Finn Juhl
b. Frederiksberg, Denmark, 1912
The great prestige that Danish furniture enjoyed in the mid-century was due in no small part to the work of a quiet architect and designer named Finn Juhl, one of the generation’s greatest and most original furniture designers. Juhl studied at the Royal Danish Academy of Fine Arts School of Architecture under architect Kay Fisker, between 1930-34. After graduation, Juhl worked for ten years with architect Vilhelm Lauritzen, where he had also apprenticed as a student. During his employment there, Juhl participated in the interior decoration of the Radio House, which was the start of a long series of interior design projects, including the now-famous interior design of the Trusteeship Council Chamber inside the UN building in New York City.

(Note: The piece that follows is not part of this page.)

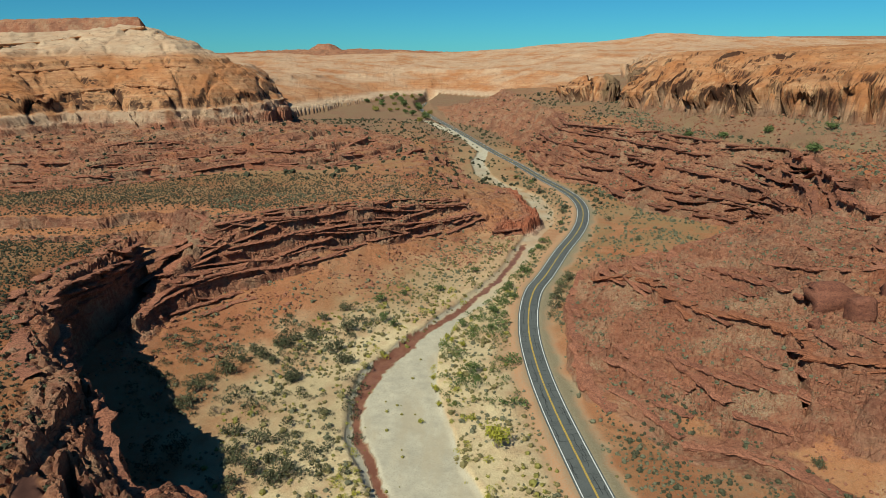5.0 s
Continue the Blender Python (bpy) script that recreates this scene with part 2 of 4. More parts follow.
GROUND = ground_material()
ASPHALT = plain_material("asphalt", (0.080, 0.086, 0.081), (0.115, 0.121, 0.111), 3.0, 0.85, 0.3, 0.01)
ASPHALT_OLD = plain_material("worn_asphalt", (0.13, 0.138, 0.128), (0.155, 0.16, 0.15), 3.0, 0.85, 0.3, 0.01)
WHITE_PAINT = plain_material("white_road_paint", (0.72, 0.72, 0.69), (0.58, 0.58, 0.55), 4.0, 0.7, 0.1)
YELLOW_PAINT = plain_material("yellow_road_paint", (0.62, 0.40, 0.04), (0.48, 0.31, 0.05), 4.0, 0.7, 0.1)
TAR = plain_material("crack_tar", (0.018, 0.018, 0.019), (0.03, 0.03, 0.03), 4.0, 0.6, 0.1)
SAGE = leaf_material("sagebrush_leaves", (0.024, 0.026, 0.015), (0.072, 0.070, 0.038))
SAGE_DRY = leaf_material("dry_sagebrush_leaves", (0.036, 0.033, 0.019), (0.095, 0.082, 0.046))
TUFT = leaf_material("grey_tuft_leaves", (0.070, 0.070, 0.040), (0.165, 0.156, 0.095))
DRYBRUSH = leaf_material("dry_brush_leaves", (0.10, 0.085, 0.035), (0.26, 0.21, 0.09))
GREEN = leaf_material("green_leaves", (0.045, 0.07, 0.022), (0.12, 0.15, 0.05))
YELLOW = leaf_material("yellow_leaves", (0.17, 0.17, 0.022), (0.40, 0.36, 0.05))
GREYGREEN = leaf_material("grey_green_leaves", (0.038, 0.042, 0.022), (0.112, 0.110, 0.056))
STRAWGREEN = leaf_material("straw_green_leaves", (0.12, 0.11, 0.03), (0.27, 0.235, 0.06))
BARK = plain_material("bark", (0.16, 0.12, 0.09), (0.27, 0.22, 0.17), 6.0)
ROCK = plain_material("red_boulder", (0.19, 0.075, 0.044), (0.29, 0.125, 0.072), 0.7, 0.9, 0.8, 0.15)


def bed_material(name, a, b, dark):
    """Level-bedded sandstone."""
    mat, nt, bs = shader(name, 0.92, 0.12)
    beds, thin = tex(nt, 0.8, 5, 0.6, (0.06, 0.06, 1.0), 0.4), tex(nt, 3.4, 4, 0.6, (0.06, 0.06, 1.0), 0.3)
    mid, fine = tex(nt, 0.3, 5, 0.65), tex(nt, 2.4, 5, 0.7)
    col = mix(nt, fac(nt, beds, 0.38, 0.62), a, b)
    col = mix(nt, fac(nt, thin, 0.52, 0.7, 0, 0.6), col, dark)
    col = mix(nt, fac(nt, mid, 0.5, 0.7, 0, 0.5), col, tuple(v * 1.15 for v in b))
    col = mix(nt, fac(nt, tex(nt, 0.9, 6, 0.75), 0.5, 0.62, 0, 0.6), col, tuple(v * 1.25 for v in b))
    col = mix(nt, fac(nt, fine, 0.5, 0.6, 0, 0.7), col, dark)
    nt.links.new(col, bs.inputs["Base Color"])
    bump(nt, bs, mul(nt, thin, fine, "ADD"), 1.0, 0.35)
    return mat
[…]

Juhl’s furniture design debut was in 1937 when he commenced a long lasting collaboration with cabinetmaker Niels Vodder. Juhl and Vodder exhibited at the Cabinetmakers' Guild Exhibitions for many years and in 1945 Juhl left Vilhelm Lauritzen to set up his own studio in the centre of Copenhagen, specializing in interior and furniture design. Shortly after, he received several commissions to do interior design at some of the most prestigious addresses in Copenhagen.
Finn Juhl, like Kaare Klint and his students, wished to create usable furniture; but he did not approve of Klint's mathematical, geometric and retrospective approach to furniture design. On the contrary, Juhl believed that furniture should be created with a starting point in contemporary organic art with its soft, sweeping shapes and was inspired by abstract sculptors like Henry Moore and Jean Arp. For Juhl and his mid century modernist contemporaries, ornament and formality were less important than the real-life functionality of objects and spaces. To be modern was to be practical, understandable, and well made.